Today, Friday, Oct. 12, we return to Pazin to look for family. In our previous visits, you may recall, we had found records of Susy’s grandmother, Maria Basa, her great grandparents, Antonius Basa and Catharina Buzdon, and her great, great grandparents, Joannes Baxa and Josepha Brescic. I only bring that up because we are going to go looking for someone with those last names in an area just north of Pazin. From our Information Center guide we had the name of a small village where several Basa families lived and a small cemetery where we might find some of the family gravestones. If my spelling Basa with an X sometimes confuses you, don’t let it. It seems between the different powers over Croatia, Austria-Hungary, Italian, and back to Croatia, the recording and spelling of the same names changed. An X changed to an S, and back again to an X, is very common.
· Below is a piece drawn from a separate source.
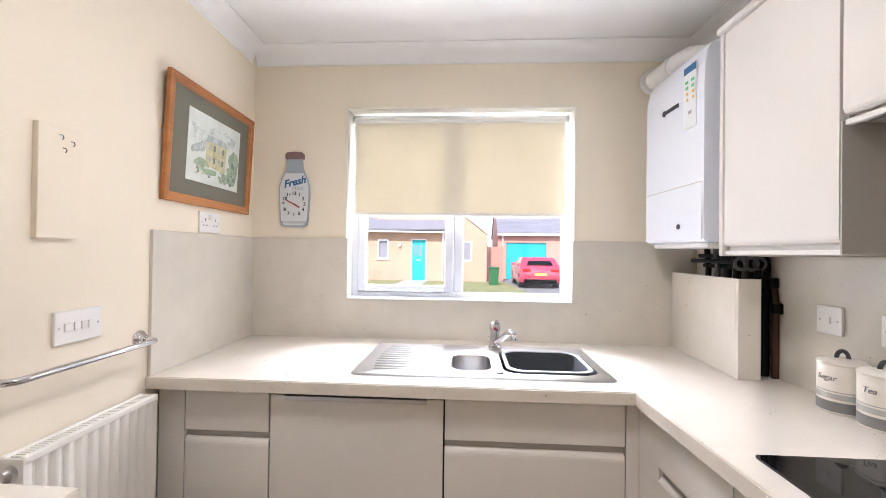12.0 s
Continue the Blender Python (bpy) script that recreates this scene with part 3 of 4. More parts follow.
part("display", box(0.6182, 0.6205, 1.764, 1.806, 1.526, 1.542), CANGREY, oven, "grey clock display")
for y in (1.760, 1.785, 1.810):
    part("button", lathe([(0.0035, 0), (0.0035, -0.003), (0.002, -0.005)], (0.6198, y, 1.508), "x", 14), STEEL, oven, smooth=True)
for y in (1.976, 1.954, 1.905):
    part("marking", box(0.6192, 0.6200, y - 0.006, y + 0.006, 1.553, 1.556), INKPALE, oven)


def oven_door(z0, z1, g0, g1, handle_z, tall):
    bm = pierced(rounded(OY0, OY1, z0, z1, 0.006, 2), rounded(OY0 + 0.048, OY1 - 0.048, g0, g1, 0.010, 3), 0.622, 0.650)
    placed(bm, Matrix(((0, 0, 1, 0), (1, 0, 0, 0), (0, 1, 0, 0), (0, 0, 0, 1))))
    d = part("door", bm, BLACK, oven, "black glass oven door")
    part("glass", box(0.6215, 0.6275, OY0 + 0.046, OY1 - 0.046, g0 - 0.002, g1 + 0.002), TINT, d, "smoked glass window")
    # curved bar handle that bows outwards
    n, path = 14, []
    for i in range(n + 1):
        u = i / n
        y = OY0 + 0.042 + u * (OY1 - OY0 - 0.084)
        x = 0.622 - 0.040 * min(1.0, 6 * u, 6 * (1 - u)) ** 0.6 - 0.006 * math.sin(math.pi * u)
        path.append((x, y))
    own = bmesh.new()
    hh = [(-0.022, -0.004), (-0.014, 0.006), (0.004, 0.010), (0.018, 0.006), (0.023, -0.004), (0.010, -0.010), (-0.010, -0.010)]
    rings = [[own.verts.new((x - b, y, handle_z + a * tall)) for a, b in hh] for x, y in path]
    for a, b in zip(rings, rings[1:]):
        for k in range(len(hh)):
            own.faces.new((a[k], a[(k + 1) % len(hh)], b[(k + 1) % len(hh)], b[k]))
    own.faces.new(rings[0])
    own.faces.new(rings[-1][::-1])
    part("handle", own, BLACKMATT, d, "bowed satin black handle", True)
    return d


oven_door(1.194, 1.446, 1.235, 1.395, 1.424, 1.2)
oven_door(0.748, 1.176, 0.815, 1.105, 1.146, 1.0)
for z in (1.305, 1.02, 0.94):
    bm = tube([(0.668, 1.535, z), (0.668, 2.05, z)], 0.0042, 8)
    tube([(1.08, 1.535, z), (1.08, 2.05, z)], 0.003, 8, bm)
    for k in range(8):
        y = 1.575 + k * 0.062
        tube([(0.668, y, z + 0.002), (1.08, y, z + 0.002)], 0.0018, 6, bm)
    part("shelf", bm, WIRE, oven, "chromed wire oven shelf")
part("vent_strip", box(0.632, 0.652, OY0 + 0.01, OY1 - 0.01, 1.178, 1.192), BLACKMATT, oven)

# ---- kitchen: things on the worktops ----
sink = thing("sink", (0.12, 3.89, 0.91), "stainless steel one and a half bowl sink with drainer", "sink")
SX0, SX1, SY0, SY1 = -0.342, 0.590, 3.632, 4.138
small, large = rounded(0.012, 0.165, 3.715, 3.945, 0.05), rounded(0.205, 0.548, 3.690, 4.035, 0.06)


def loop(bm, pts, z):
    vs = [bm.verts.new((x, y, z)) for x, y in pts]
    return vs, [bm.edges.new((vs[i], vs[(i + 1) % len(vs)])) for i in range(len(vs))]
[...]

As we passed through Pazin for what we considered the last time, I’ll show you one last landmark, St. Nicholas (1266 – bell tower 1705):
If I haven’t said it before I should explain that the entire Istria Peninsula is mountains. The main crops are wine and olives since the Roman times. As we headed north out of Pazin the scenery from the road was beautiful:
When we arrived at the little village where the Basa’s lived we found them at the second house we stopped at:
Susy with her cousins. The boy on the left (17 years old) spoke perfect English and his bother spoke a little, but understood everything. The father offered us wine, and when we accepted, he went down to the cellar and got a bottle of red wine he had made. The wine was very good. They didn’t know any Basa’s from Susy’s branch of the family, but were very friendly and helpful. After we drank a glass we headed out for the cemetery at Toncici. You can’t believe how beautiful this little church and cemetery turned out to be. Here’s some pictures, but they don’t begin to do justice to the setting and scenery:
About half the graves were either Basa or Brescic, most probably related to Susy’s great, great grandparents. They were from this area, but we didn’t find any graves marked earlier than the late 1800’s, so we couldn’t make any direct connections. Here’s a couple of examples:
It was still about mid afternoon, so between Susy and GPS we decided to see Motovun on the way to our hotel. Motovun is known as one of the most famous of the fortified towns in the Istria Peninsula. As we got close you can see why:
That’s it off in the distance, and the day began to turn bad, pouring down rain, as we got closer:
The old town or upper town is surrounded by a wall built during the 13th to 14th century. Later, a second wall was built around the lower town. There’s only one entrance and as we drove up toward the top you see the narrow medieval streets:
We walked up to the top of the upper town, occupied by a hotel, and several stores and café’s. Here’s a look at the upper level:
We had a coffee in the hotel while the town was surrounded in clouds. Just as we came out of the hotel, the clouds parted and we got a few shots of the wonderful view from the upper town:
On the way home (to our hotel) we had another conflict with GPS (alias Gary) because it took us an extra 10 or 15 kilometers out of the way trying to take a direct route that didn’t exist. It was the first real error GPS made and Susy made the most of it. We finally arrived, and turned in, ready for another adventurist day.